Give again only the lines beginning with the one that contains "# ---- helpers" and ending with the one that contains "pose from metres"; include both of those lines.
-- START OF MATERIAL SUPPLIED --
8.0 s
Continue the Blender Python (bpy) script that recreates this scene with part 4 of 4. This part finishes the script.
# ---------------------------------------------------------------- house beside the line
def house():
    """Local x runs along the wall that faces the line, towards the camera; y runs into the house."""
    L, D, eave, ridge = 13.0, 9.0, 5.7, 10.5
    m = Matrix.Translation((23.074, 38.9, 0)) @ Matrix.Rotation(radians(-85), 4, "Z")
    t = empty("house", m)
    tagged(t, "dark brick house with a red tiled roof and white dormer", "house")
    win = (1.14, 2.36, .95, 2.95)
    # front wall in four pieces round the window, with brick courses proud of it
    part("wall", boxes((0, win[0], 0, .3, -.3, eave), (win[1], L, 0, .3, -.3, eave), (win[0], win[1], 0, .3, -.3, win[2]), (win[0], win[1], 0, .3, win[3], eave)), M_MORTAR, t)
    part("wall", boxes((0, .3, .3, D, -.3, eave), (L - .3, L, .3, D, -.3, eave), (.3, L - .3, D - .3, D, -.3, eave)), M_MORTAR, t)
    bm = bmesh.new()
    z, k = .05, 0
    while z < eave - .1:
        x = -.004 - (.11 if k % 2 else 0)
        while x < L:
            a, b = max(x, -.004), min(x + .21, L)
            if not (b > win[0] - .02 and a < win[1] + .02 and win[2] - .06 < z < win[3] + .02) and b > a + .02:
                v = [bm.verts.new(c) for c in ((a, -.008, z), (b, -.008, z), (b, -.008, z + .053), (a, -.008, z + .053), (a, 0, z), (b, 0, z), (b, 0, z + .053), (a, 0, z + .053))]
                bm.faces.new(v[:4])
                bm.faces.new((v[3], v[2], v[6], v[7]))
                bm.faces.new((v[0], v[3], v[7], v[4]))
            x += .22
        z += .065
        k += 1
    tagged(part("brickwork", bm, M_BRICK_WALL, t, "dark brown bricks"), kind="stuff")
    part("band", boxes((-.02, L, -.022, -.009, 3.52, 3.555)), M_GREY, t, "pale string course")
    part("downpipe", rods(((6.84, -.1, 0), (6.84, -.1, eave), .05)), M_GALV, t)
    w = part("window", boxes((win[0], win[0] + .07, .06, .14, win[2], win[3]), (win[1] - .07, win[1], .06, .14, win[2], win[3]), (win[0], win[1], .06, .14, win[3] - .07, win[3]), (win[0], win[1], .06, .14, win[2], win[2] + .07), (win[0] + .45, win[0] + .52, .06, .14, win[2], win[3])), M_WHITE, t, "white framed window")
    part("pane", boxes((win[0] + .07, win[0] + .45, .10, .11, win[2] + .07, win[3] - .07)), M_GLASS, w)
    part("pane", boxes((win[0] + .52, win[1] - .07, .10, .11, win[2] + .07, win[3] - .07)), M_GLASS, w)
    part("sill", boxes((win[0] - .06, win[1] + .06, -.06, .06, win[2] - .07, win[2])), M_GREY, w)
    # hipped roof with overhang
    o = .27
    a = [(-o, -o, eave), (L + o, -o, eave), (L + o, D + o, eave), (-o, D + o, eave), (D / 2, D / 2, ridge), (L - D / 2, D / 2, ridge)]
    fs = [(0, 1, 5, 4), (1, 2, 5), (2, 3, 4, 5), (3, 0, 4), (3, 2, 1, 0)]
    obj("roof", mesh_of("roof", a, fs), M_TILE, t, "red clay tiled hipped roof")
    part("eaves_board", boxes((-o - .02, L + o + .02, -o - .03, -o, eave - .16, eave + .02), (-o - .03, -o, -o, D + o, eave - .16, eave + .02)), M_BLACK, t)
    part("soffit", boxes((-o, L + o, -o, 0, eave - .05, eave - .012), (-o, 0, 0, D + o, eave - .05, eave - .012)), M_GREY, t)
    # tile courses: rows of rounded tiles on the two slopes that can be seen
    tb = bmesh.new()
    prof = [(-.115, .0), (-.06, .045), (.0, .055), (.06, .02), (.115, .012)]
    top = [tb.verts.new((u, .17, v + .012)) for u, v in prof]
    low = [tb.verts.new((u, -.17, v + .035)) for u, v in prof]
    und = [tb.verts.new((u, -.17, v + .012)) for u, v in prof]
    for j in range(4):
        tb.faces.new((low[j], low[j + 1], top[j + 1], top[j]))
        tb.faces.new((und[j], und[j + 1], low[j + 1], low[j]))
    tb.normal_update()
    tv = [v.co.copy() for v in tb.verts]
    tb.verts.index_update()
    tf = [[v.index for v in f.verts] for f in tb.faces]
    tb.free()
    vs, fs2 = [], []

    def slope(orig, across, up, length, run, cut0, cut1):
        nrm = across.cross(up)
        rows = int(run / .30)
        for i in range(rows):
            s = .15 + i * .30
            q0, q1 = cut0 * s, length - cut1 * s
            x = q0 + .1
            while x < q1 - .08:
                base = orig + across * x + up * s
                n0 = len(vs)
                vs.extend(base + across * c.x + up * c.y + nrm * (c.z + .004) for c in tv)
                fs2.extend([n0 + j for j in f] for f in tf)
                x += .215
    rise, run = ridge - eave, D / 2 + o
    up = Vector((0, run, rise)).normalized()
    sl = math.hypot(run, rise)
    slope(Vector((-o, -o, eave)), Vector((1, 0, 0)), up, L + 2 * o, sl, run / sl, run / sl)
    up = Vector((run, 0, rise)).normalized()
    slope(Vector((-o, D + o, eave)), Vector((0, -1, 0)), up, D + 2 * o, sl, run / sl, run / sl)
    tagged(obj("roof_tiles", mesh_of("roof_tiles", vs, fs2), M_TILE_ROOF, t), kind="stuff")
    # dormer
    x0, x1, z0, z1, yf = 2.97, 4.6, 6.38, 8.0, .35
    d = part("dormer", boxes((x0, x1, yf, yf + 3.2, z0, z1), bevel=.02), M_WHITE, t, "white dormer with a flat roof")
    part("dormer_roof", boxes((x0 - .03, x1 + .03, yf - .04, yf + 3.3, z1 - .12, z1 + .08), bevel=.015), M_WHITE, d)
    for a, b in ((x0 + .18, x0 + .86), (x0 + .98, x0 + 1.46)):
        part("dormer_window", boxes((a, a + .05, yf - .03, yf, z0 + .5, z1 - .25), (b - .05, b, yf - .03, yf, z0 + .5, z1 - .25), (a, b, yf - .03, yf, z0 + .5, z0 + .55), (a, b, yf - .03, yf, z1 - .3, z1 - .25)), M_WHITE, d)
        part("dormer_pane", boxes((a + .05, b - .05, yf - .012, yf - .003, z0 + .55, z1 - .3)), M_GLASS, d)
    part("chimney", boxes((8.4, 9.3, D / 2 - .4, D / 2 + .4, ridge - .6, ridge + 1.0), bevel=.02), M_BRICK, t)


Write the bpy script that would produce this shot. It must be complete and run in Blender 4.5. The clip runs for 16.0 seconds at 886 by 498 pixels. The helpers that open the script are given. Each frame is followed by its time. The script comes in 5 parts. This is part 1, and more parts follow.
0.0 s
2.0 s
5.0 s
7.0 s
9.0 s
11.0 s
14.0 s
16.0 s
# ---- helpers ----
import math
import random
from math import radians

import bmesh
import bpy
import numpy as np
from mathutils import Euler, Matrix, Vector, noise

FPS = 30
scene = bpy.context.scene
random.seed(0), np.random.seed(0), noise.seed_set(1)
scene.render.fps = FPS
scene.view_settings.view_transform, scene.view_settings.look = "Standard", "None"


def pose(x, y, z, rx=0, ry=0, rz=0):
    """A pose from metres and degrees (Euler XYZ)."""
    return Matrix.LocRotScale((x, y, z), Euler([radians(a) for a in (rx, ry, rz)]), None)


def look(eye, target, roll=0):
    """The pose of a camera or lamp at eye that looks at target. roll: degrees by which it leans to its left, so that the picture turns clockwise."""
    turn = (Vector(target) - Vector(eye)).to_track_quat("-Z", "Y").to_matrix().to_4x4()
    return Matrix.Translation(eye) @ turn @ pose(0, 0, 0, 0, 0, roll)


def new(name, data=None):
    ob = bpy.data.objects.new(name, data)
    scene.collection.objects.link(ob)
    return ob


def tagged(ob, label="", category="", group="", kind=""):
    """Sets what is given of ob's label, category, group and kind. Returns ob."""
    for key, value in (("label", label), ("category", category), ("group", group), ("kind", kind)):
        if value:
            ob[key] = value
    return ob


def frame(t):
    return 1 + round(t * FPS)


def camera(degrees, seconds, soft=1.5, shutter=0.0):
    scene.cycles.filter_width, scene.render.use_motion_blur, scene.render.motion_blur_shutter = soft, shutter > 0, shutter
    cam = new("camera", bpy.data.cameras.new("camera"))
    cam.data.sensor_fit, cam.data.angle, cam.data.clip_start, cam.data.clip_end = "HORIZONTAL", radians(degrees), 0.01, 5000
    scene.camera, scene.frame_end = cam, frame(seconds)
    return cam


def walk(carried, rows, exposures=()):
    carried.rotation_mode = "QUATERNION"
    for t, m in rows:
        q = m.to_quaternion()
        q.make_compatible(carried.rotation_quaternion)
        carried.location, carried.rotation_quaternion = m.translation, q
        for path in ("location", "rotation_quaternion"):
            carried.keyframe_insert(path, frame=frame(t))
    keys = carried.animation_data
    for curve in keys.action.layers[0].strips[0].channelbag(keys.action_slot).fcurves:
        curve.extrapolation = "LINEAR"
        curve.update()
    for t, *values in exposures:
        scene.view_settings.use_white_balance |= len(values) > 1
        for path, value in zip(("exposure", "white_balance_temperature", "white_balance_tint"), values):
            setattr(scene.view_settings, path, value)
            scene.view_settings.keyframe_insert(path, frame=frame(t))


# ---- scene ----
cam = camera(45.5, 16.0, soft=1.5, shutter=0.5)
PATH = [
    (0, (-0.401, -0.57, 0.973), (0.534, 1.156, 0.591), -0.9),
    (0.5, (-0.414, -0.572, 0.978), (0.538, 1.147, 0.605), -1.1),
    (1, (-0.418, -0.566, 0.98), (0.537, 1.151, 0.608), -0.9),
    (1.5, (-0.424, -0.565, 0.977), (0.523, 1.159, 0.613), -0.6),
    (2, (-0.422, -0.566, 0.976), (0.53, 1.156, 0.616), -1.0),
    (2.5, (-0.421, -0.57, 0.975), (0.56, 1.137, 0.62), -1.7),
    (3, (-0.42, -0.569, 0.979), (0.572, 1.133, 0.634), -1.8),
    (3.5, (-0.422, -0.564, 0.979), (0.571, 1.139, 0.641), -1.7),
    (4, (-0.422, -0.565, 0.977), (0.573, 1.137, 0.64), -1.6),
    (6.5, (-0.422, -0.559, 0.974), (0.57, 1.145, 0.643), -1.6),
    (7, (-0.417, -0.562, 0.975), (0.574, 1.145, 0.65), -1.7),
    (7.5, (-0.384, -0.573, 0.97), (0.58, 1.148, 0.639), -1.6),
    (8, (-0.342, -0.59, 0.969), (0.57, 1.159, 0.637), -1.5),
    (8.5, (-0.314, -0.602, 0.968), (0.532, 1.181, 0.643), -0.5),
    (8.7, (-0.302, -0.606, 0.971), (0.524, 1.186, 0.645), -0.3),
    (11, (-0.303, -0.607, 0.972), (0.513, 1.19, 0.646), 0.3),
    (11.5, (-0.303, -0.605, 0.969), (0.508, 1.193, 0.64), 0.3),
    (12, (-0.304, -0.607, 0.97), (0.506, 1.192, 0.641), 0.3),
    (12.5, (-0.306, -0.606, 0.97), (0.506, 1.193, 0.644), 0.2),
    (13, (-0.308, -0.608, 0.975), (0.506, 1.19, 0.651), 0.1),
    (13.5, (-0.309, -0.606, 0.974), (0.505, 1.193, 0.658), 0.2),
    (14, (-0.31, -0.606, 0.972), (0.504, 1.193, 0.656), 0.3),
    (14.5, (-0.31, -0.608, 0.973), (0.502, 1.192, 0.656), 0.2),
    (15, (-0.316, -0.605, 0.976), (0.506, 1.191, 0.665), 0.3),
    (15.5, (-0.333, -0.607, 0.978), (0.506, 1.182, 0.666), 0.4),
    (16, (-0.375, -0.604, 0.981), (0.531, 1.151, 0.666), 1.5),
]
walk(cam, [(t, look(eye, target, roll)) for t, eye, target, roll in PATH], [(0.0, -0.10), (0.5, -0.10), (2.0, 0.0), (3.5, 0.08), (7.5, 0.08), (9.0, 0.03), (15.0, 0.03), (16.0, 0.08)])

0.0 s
-- END OF MATERIAL SUPPLIED --
**SOLUTION BELOW:**
# ---- helpers ----
import math
import random
from math import radians

import bmesh
import bpy
import numpy as np
from mathutils import Euler, Matrix, Vector, noise

FPS = 30
scene = bpy.context.scene
random.seed(0), np.random.seed(0), noise.seed_set(1)
scene.render.fps = FPS
scene.view_settings.view_transform, scene.view_settings.look = "Standard", "None"


def pose(x, y, z, rx=0, ry=0, rz=0):
    """A pose from metres and degrees (Euler XYZ)."""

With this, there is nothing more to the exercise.